Ветер понемногу стих, небо посветлело. Мы едва успели подсушить мокрую одежду, как вдруг кто-то закричал:

– Смотрите, “Дукат”!

Все вскочили, повернули к морю вспыхнувшие радостью лица, но увидели страшную картину. Примерно в полумиле от берега, на подводных камнях лежал наш корабль. Он был разломлен пополам. Корма возвышалась на рифе, а нос, наклонившись, почти целиком уходил под воду, так что на поверхности торчали лишь острые обломки бортов. На корабле не было видно ни души.

– Быстро разгружаем шлюпку! – властно произнёс Стив.

Всё, что было внутри – корзины, бочонки, сундуки, разный хлам – всё немедленно вытащили на песок. Стив открыл одну из корзин и раздал всем по два сухаря. Затем он громко сказал:

– Герберт!

От кучки матросов отделился коренастый детина с грубым, красноватым лицом и быстро подошёл к нему.

– Возьми ещё троих, и в шлюпку, – приказал Стив. – Пойдём на корабль.

Они уплыли, а мы, грустно переглянувшись, принялись грызть свои сухари.

Туман рассеивался, и вдали, за кораблём, примерно в миле от него, проступили очертания ещё одного острова, небольшой белой скалы, громоздящейся над поверхностью океана.

Мы принялись заготавливать дрова и понемногу разговорились. Оказалось, что уплывшие на шлюпке пятеро людей давно знакомы и составляют команду охотников, которых кто-то рекомендовал Давиду Дёдли, как таковых.

Охотники вернулись с грустным известием: на корабле не было никого, ни мёртвого, ни живого. Выгрузив привезённые вещи – сундуки, стулья, посуду, одеяла и кое-какие найденные на корабле продукты, они растянулись у костра. Закурив трубку, Стив, не глядя ни на кого, громко сказал:

– Еды мало. Пока не найдём чего-нибудь на острове, есть будем экономно.

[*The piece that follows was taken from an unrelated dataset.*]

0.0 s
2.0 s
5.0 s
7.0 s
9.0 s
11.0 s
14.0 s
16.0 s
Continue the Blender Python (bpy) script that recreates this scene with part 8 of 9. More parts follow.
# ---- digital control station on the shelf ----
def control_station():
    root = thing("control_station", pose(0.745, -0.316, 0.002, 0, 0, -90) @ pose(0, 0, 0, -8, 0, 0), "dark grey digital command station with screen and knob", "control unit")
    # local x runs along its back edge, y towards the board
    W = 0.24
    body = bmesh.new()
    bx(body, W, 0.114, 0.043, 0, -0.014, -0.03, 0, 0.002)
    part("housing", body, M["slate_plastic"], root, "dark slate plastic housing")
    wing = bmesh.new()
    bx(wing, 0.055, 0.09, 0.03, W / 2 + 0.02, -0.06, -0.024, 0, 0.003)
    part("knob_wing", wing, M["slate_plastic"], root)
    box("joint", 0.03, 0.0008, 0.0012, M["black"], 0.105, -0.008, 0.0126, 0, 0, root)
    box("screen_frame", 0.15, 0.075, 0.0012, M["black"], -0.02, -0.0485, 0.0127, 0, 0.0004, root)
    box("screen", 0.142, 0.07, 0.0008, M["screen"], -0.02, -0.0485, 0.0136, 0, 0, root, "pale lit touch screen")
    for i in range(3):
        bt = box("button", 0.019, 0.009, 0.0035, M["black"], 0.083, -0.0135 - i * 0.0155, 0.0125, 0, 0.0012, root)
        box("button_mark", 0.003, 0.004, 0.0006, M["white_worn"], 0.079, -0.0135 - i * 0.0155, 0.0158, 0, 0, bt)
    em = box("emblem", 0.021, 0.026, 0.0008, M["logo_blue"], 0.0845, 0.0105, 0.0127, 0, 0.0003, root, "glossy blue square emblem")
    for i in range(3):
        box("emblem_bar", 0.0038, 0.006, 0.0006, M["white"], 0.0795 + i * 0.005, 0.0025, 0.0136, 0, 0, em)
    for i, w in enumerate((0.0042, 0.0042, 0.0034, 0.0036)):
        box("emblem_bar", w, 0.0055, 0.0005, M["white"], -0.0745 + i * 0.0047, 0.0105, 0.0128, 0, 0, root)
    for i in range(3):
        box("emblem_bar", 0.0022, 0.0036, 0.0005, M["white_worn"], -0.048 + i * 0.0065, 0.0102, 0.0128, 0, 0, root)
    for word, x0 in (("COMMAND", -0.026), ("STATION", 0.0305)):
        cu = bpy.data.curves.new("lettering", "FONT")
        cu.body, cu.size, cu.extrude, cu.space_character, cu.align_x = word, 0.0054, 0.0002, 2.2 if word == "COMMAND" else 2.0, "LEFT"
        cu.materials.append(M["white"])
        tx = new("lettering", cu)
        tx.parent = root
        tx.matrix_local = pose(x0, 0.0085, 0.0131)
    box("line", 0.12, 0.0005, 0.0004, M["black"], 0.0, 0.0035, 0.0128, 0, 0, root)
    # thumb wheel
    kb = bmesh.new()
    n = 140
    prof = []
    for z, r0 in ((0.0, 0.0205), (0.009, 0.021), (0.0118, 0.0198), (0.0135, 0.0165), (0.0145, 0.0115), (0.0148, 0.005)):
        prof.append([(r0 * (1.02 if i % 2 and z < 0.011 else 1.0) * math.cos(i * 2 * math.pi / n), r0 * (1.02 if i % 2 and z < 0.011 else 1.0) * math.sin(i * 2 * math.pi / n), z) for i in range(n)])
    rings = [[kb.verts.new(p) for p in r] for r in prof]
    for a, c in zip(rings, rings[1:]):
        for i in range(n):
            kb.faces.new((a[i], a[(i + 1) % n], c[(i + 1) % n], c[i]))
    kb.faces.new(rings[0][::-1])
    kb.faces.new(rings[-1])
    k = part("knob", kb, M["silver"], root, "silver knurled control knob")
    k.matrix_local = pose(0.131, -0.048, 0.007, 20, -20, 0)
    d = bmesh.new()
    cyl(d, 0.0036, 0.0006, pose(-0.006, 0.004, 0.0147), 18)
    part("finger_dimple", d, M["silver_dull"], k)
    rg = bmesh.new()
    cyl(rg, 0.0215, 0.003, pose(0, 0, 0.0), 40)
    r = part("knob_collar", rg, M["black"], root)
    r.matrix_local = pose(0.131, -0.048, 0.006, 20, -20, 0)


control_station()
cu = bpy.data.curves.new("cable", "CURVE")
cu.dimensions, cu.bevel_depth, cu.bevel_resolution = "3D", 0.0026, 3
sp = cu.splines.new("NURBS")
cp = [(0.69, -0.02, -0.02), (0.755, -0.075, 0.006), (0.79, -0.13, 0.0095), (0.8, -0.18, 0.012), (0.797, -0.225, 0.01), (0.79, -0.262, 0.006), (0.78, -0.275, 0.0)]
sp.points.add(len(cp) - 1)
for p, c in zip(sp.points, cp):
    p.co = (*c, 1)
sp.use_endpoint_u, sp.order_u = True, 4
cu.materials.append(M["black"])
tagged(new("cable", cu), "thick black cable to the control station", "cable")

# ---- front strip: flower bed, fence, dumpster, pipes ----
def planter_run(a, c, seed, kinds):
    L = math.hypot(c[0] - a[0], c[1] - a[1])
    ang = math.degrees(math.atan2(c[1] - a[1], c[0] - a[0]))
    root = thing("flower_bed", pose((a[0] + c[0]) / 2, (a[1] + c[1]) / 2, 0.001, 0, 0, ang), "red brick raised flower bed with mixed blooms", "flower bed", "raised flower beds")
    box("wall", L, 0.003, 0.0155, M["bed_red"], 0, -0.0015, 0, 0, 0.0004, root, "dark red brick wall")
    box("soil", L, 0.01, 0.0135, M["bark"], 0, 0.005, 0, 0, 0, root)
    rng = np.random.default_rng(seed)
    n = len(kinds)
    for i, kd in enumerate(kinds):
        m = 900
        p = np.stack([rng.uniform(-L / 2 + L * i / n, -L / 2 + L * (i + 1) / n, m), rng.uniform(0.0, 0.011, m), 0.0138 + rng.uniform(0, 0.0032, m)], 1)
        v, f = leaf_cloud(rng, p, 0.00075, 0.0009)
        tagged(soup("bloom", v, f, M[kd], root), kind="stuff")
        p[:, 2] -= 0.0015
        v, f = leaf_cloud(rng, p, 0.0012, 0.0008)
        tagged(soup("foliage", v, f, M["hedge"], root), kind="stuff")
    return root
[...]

Затем он укрылся одеялом, закрыл глаза и уснул. Его товарищи, вяло переговариваясь, сетовали на то, что не взяли с собой топор: некоторые каюты оказались запертыми, в том числе и каюта капитана, а в них тоже могли быть продукты.

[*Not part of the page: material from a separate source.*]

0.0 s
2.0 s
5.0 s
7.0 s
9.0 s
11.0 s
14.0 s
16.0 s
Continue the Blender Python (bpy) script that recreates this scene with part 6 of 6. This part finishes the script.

Они проспали почти полдня. Океан успокоился. Выглянуло солнце и высушило нашу одежду. Мы занялись очень важным, не терпящим отлагательства делом: принялись сооружать лагерь. Кто мог поручиться за то, что на острове этом, в его мрачных, неведомых недрах обитают только добрые силы? Поэтому нужно было иметь хоть какое-то подобие защиты в виде простейшего барьера, который отделил бы нас от недалёкого леса, а также укрытие от дождя или ветра. Считалось, что в работах по сооружению лагеря участвуют все, но возводили его в основном трое – я, Бэнсон и Нох. Остальные разделились на две группы – тех, кто что-то делал, когда им на это указывали, и тех, кто просто присутствовал. Последних я назвал про себя “лентяями”. Они только глазели, но, поскольку топтались рядом, имели вид помогающих. Может быть, причиной тому было то, что работами распоряжался я, мальчишка, а они, взрослые, бывалые моряки, не хотели входить в подчинение? Но я был чип, корабельный плотник, и одно только это давало мне право распоряжаться. Мне за это платили жалованье!

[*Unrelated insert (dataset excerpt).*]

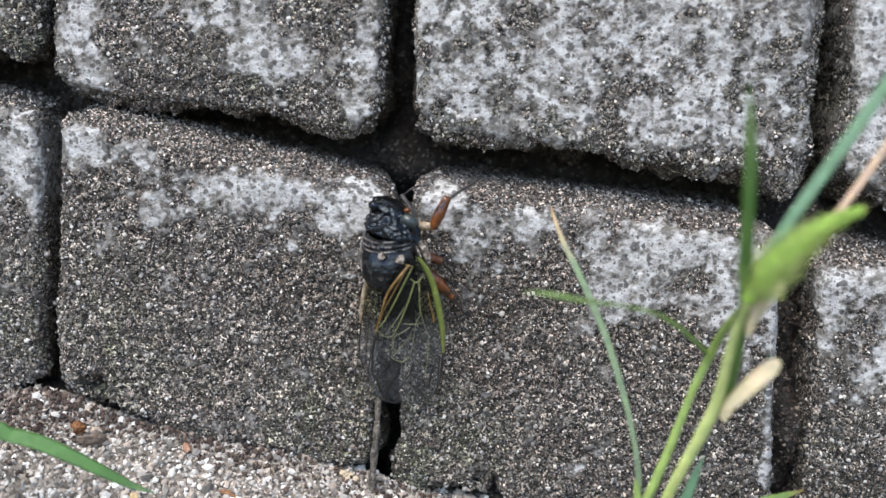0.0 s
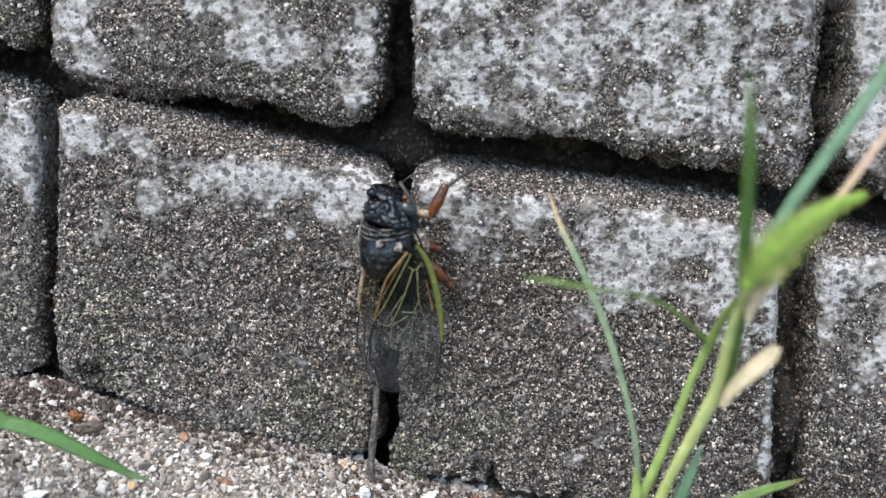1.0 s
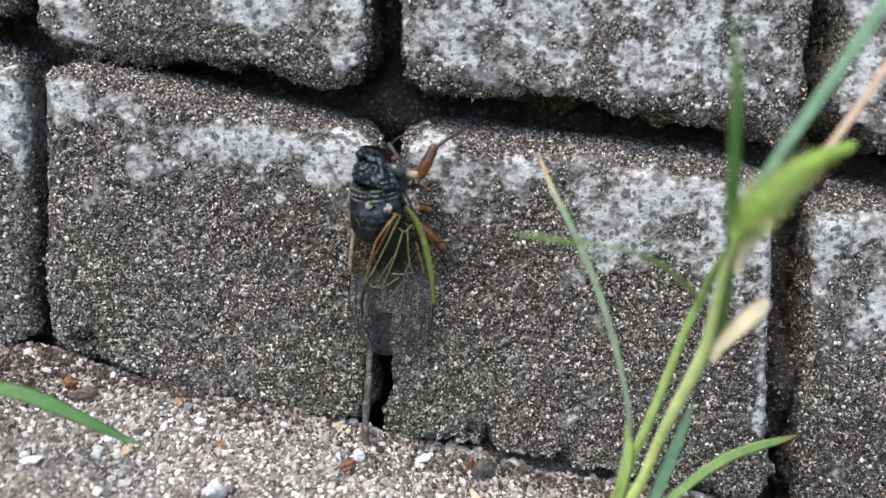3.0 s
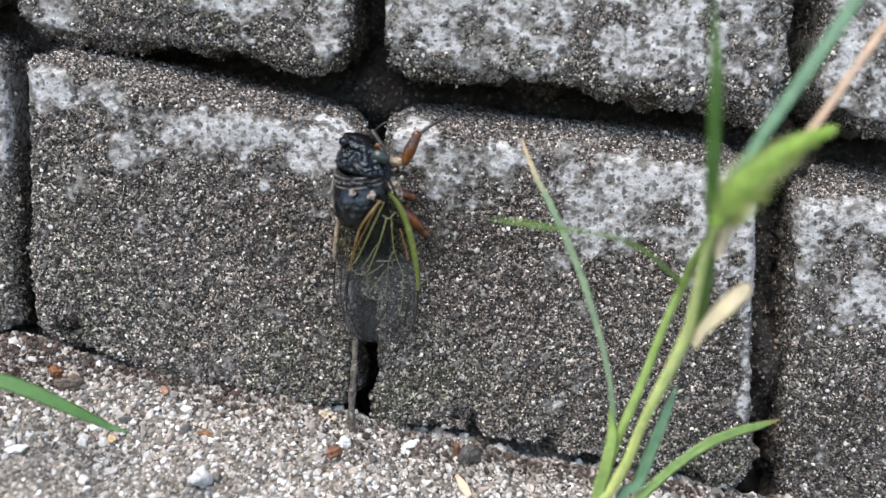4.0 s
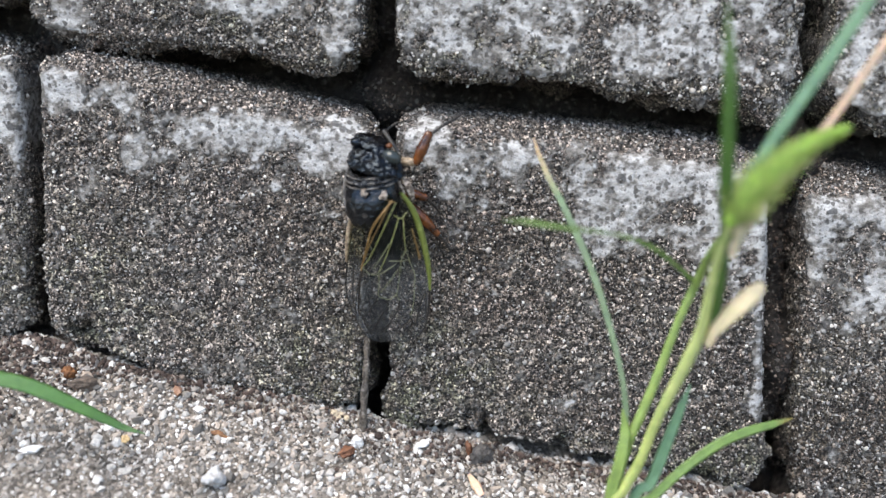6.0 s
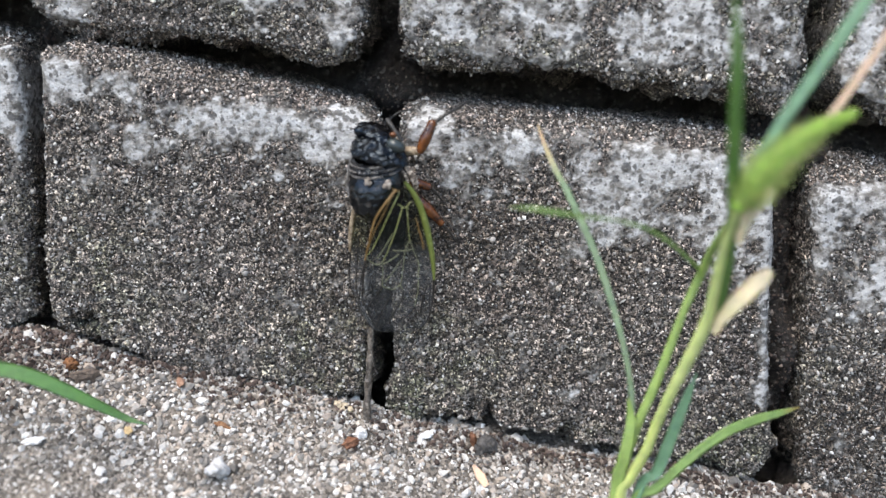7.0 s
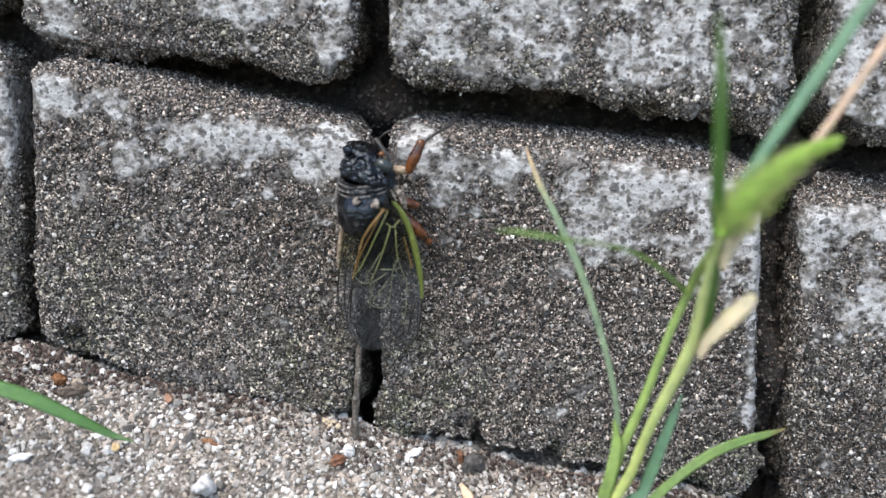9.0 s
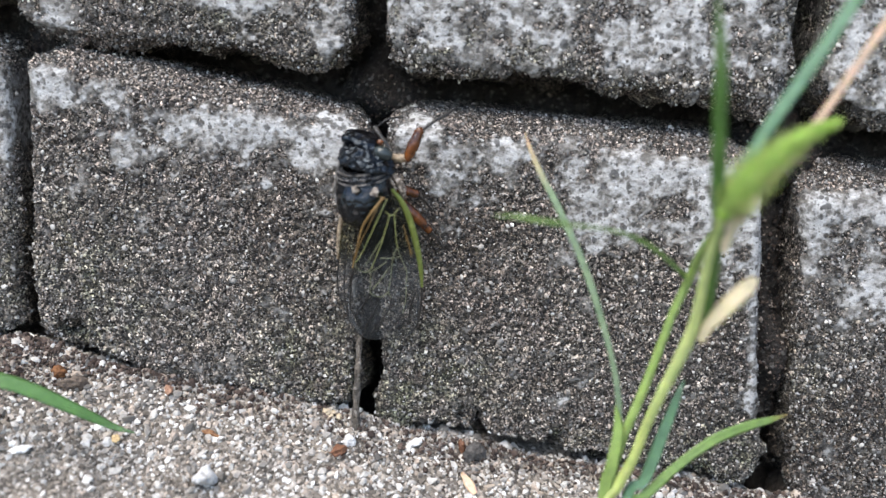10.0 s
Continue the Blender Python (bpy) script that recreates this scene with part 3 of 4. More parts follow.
# ---- curves ----
def curve(points, n):
    """A smooth line through the points (rows of any length), n points along it."""
    p = np.array(points, float)
    p = np.concatenate([[2 * p[0] - p[1]], p, [2 * p[-1] - p[-2]]])
    out = []
    for t in np.linspace(0, len(p) - 3 - 1e-9, n):
        i, s = int(t), t - int(t)
        a, b, c, d = p[i : i + 4]
        out.append(0.5 * (2 * b + (c - a) * s + (2 * a - 5 * b + 4 * c - d) * s ** 2 + (3 * b - a - 3 * c + d) * s ** 3))
    return np.array(out)


def tube(points, radii, n=16, sides=8, flat=1.0, facing=(0, -1, 0)):
    """Points and quads of a closed, tapered tube along a smooth line; flat: thickness towards facing over width."""
    line = curve(points, n)
    r = np.interp(np.linspace(0, 1, n), np.linspace(0, 1, len(radii)), radii)
    tan = np.gradient(line, axis=0)
    tan /= np.linalg.norm(tan, axis=1)[:, None] + 1e-12
    face = np.array(facing, float)
    across = np.cross(tan, face)
    across /= np.linalg.norm(across, axis=1)[:, None] + 1e-9
    out = np.cross(across, tan)
    ang = np.linspace(0, 2 * math.pi, sides, endpoint=False)
    ring = np.cos(ang)[None, :, None] * across[:, None] + flat * np.sin(ang)[None, :, None] * out[:, None]
    pts = (line[:, None] + ring * r[:, None, None]).reshape(-1, 3)
    i, j = np.meshgrid(np.arange(n - 1), np.arange(sides), indexing="ij")
    a, b = (i * sides + j).ravel(), (i * sides + (j + 1) % sides).ravel()
    quads = np.stack([a, b, b + sides, a + sides], 1)
    along = np.repeat(np.linspace(0, 1, n), sides)
    acr = np.tile((np.cos(ang) + 1) / 2, n)
    return pts, quads, along, acr


def tubes(name, rows, mat, parent, label=""):
    """One mesh of one or several tubes; rows of arguments for tube()."""
    pts, quads, along, acr, k = [], [], [], [], 0
    for row in rows:
        p, q, a, c = tube(**row)
        pts.append(p), quads.append(q + k), along.append(a), acr.append(c)
        k += len(p)
    me = poly_mesh(name, np.concatenate(pts), np.concatenate(quads))
    attribute(me, "along", np.concatenate(along))
    attribute(me, "across", np.concatenate(acr))
    return link(name, me, parent, mat, label)


def blade(name, points, widths, mat, parent, label="", facing=(0, -1, 0), fold=0.25, n=28):
    """A grass blade: a thin folded strip with a keel, along a smooth line."""
    line = curve(points, n)
    w = np.interp(np.linspace(0, 1, n), np.linspace(0, 1, len(widths)), widths) / 2
    tan = np.gradient(line, axis=0)
    tan /= np.linalg.norm(tan, axis=1)[:, None]
    across = np.cross(tan, np.array(facing, float))
    across /= np.linalg.norm(across, axis=1)[:, None]
    out = np.cross(across, tan)
    u = np.array([-1, -0.5, 0, 0.5, 1, 0.5, 0, -0.5])
    lift = np.array([fold, fold * 0.55, 0.0, fold * 0.55, fold, fold * 0.55, 0.0, fold * 0.55]) + np.array([0, 0.05, 0.09, 0.05, 0, -0.05, -0.09, -0.05])
    ring = u[None, :, None] * across[:, None] + lift[None, :, None] * out[:, None]
    pts = (line[:, None] + ring * w[:, None, None]).reshape(-1, 3)
    i, j = np.meshgrid(np.arange(n - 1), np.arange(8), indexing="ij")
    a, b = (i * 8 + j).ravel(), (i * 8 + (j + 1) % 8).ravel()
    me = poly_mesh(name, pts, np.stack([a, b, b + 8, a + 8], 1))
    attribute(me, "along", np.repeat(np.linspace(0, 1, n), 8))
    attribute(me, "across", np.tile((u + 1) / 2, n))
    return link(name, me, parent, mat, label)


# ---- grass ----
LEAF_DARK = mat_leaf("dark_green_blade", (0.055, 0.13, 0.02), (0.1, 0.17, 0.05), 0.75)
LEAF_MID = mat_leaf("mid_green_blade", (0.075, 0.17, 0.05), (0.12, 0.22, 0.1), 0.75)
LEAF_TEAL = mat_leaf("bluish_green_blade", (0.12, 0.24, 0.145), (0.15, 0.27, 0.18), 0.8)
LEAF_THIN = mat_leaf("thin_blade_green", (0.2, 0.28, 0.175), (0.52, 0.36, 0.22), 0.8)
LEAF_SIDE = mat_leaf("side_blade_green", (0.085, 0.15, 0.035), (0.12, 0.19, 0.06), 0.75)
LEAF_LOW = mat_leaf("low_leaf_green", (0.2, 0.32, 0.09), (0.34, 0.2, 0.06), 0.88)
STEM_DARK = mat_leaf("side_stem_green", (0.22, 0.32, 0.09), (0.2, 0.3, 0.08), 0.6)
STEM = mat_leaf("stem_green", (0.38, 0.45, 0.15), (0.42, 0.5, 0.2), 0.35)
DRY = mat_leaf("dry_straw", (0.6, 0.52, 0.35), (0.62, 0.53, 0.37), 0.5, 0.6)
PEACH = mat_leaf("dry_pink_straw", (0.64, 0.45, 0.33), (0.58, 0.4, 0.29), 0.8, 0.6)
SEED = mat_leaf("seed_green", (0.19, 0.33, 0.045), (0.25, 0.38, 0.07), 0.5, 0.6)
BRISTLE = mat_leaf("pale_bristle", (0.36, 0.48, 0.14), (0.46, 0.55, 0.2), 0.5, 0.6)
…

Мы выгребли в песке порядочные ямы, вкопали столбы, подняли с одной стороны барьер и навесили крышу – для склада продуктов. Расставили вдоль “стен” бочонки и ящики, растянули вверху все, какие нашлись, куски парусины.

В лес далеко не заходили, бродили по краешку. Здесь предостаточно было древесных стволов, толстых ветвей для крыши, сухих водорослей для постелей. Лагерь вышел прочный, надёжный. Это отчётливо ощущалось, стоило лишь войти в его безветренный, сумрачный, ограниченный стенами и крышей квадрат.

Работа тяжёлая, к тому же выполнять её приходилось в ускоренном темпе, но вот новость – как бы она ни оказалась напрасной! В некоем отдалении от лагеря обнаружился сбегающий в океан крохотный ручеёк с пресной водой. Было бы уместнее разбить лагерь рядом с ним. Переносить его теперь, что ли?